The European Commission is playing its cards close to its chest but signaling a clear intention: to maintain and renew its delegated authority in the realm of cross-border healthcare. By aiming for an automatic extension of these powers, it stakes a claim for ongoing influence over the exclusion of certain medicinal products and the governance of European Reference Networks (ERNs). The main players affected here include healthcare providers, pharmaceutical manufacturers, EU national health authorities, and patients seeking care across borders — all poised for varying reactions given the Commission’s push to keep flexibility in health policy.
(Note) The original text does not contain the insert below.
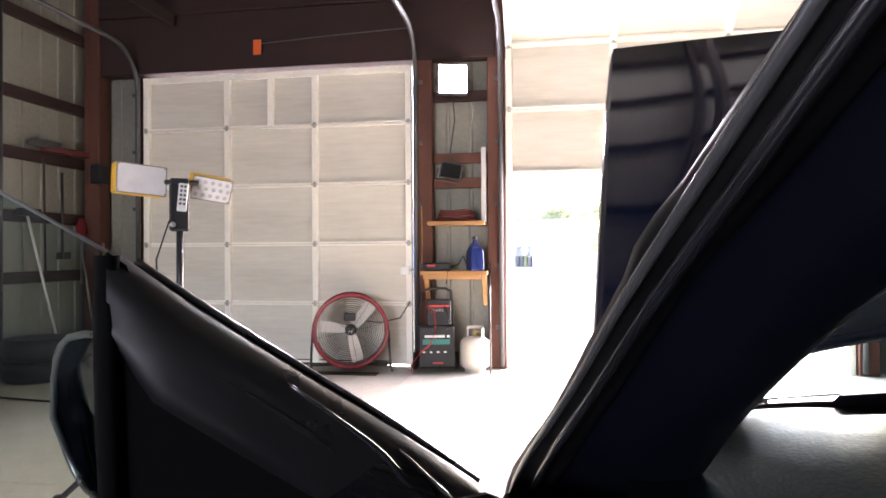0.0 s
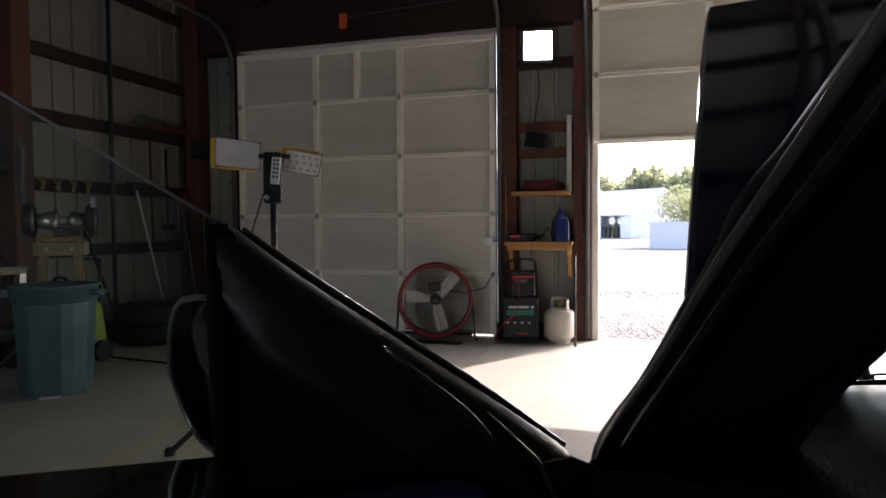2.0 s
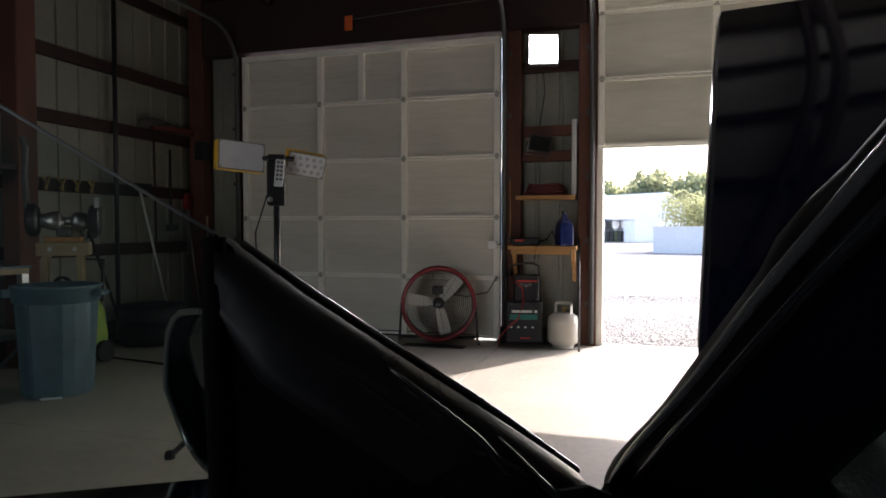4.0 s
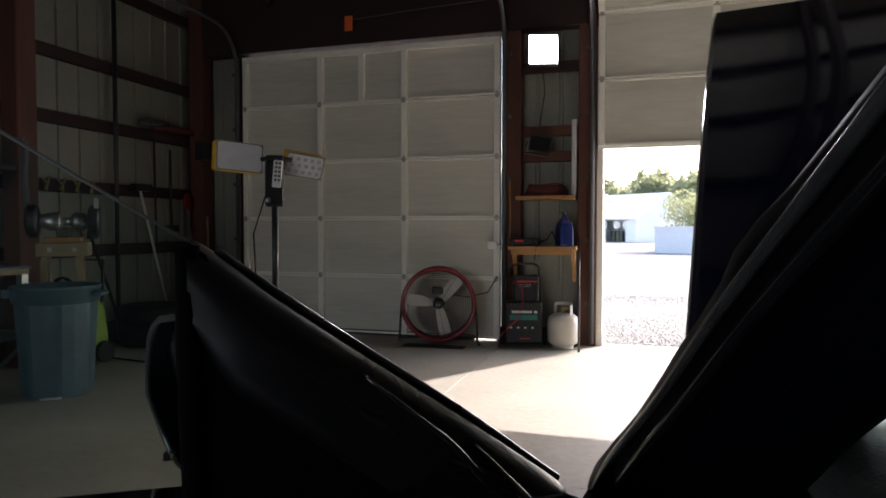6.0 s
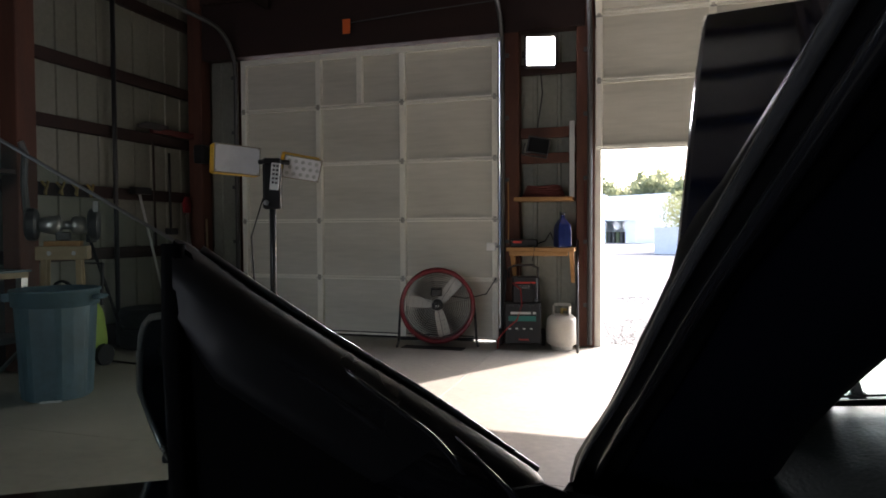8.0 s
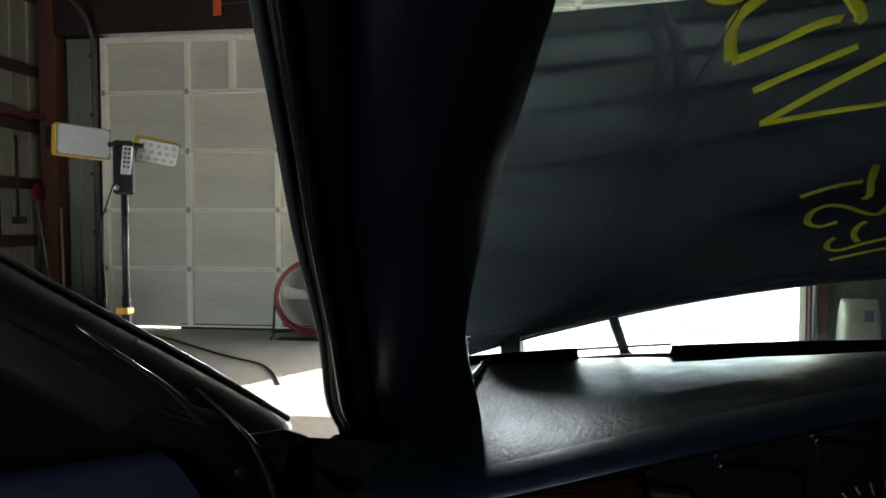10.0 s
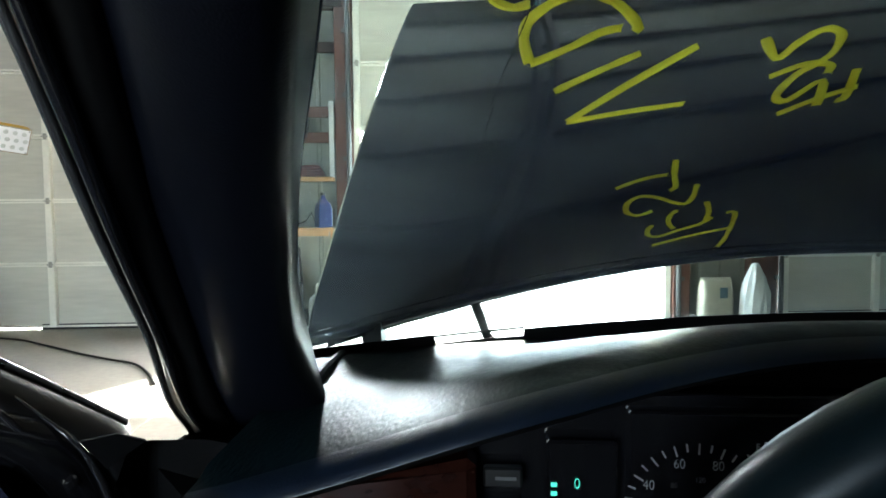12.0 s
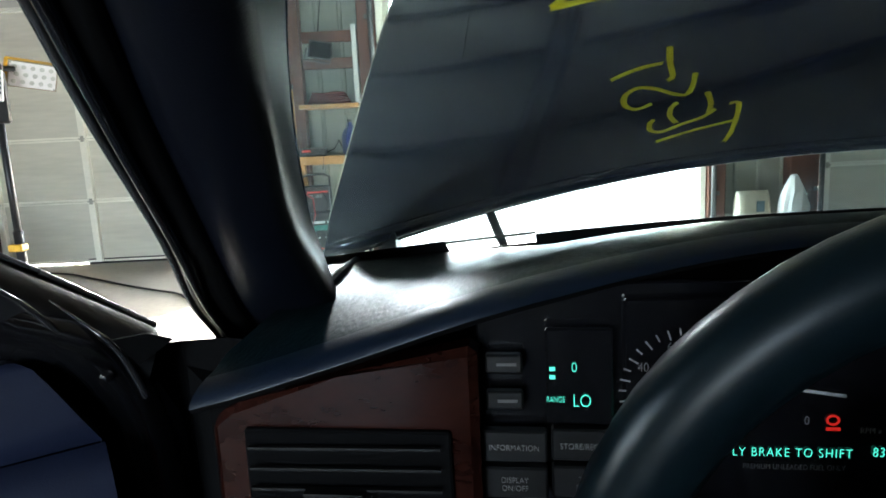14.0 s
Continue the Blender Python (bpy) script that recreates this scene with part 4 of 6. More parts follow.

This development is laid out in the report COM(2025)757, published on December 12, 2025, by the Directorate-General for Health and Food Safety (SANTE). The report responds to Article 17(1) of Directive 2011/24/EU and updates the European Parliament and Council on the Commission’s exercise of delegated powers related to patients’ rights in cross-border healthcare.
Classified as a monitoring and renewal report rather than new legislation, the document contains no new policy proposals or numeric targets but recommends an automatic five-year extension of existing delegated powers. No delegated acts have been exercised since the last report in 2018, suggesting regulatory stability, but the Commission stresses the importance of retaining these powers for future public health safeguards and maintaining ERN standards.
The policy orientation underscores preserving EU-level regulatory flexibility over increasing or decreasing powers, prioritizing adaptability in health regulation versus a potentially more static national control approach. It reiterates the ongoing tension between ensuring patient safety and the sovereignty of member states in healthcare provision, without altering the established regulatory framework.
Stakeholders will see mixed impacts: national health authorities retain their core responsibilities but must coordinate with an empowered Commission overseeing prescription exclusions and ERN criteria — a moderate operational burden. Pharmaceutical companies face limited direct changes now but could encounter regulatory shifts if future delegated acts are triggered. Cross-border patients and healthcare providers are positioned to benefit from stable frameworks supporting access and network quality, though without immediate enhancements. EU taxpayers and civil society will observe a cautious regulatory stance focused on preparedness rather than expansion.
Institutionally, this report signals a continuation of an ongoing process, where the European Parliament and Council are expected to decide on renewing the Commission’s delegated powers. It neither initiates nor concludes the policy cycle but sets the stage for future oversight and responsiveness to public health dynamics in EU cross-border healthcare.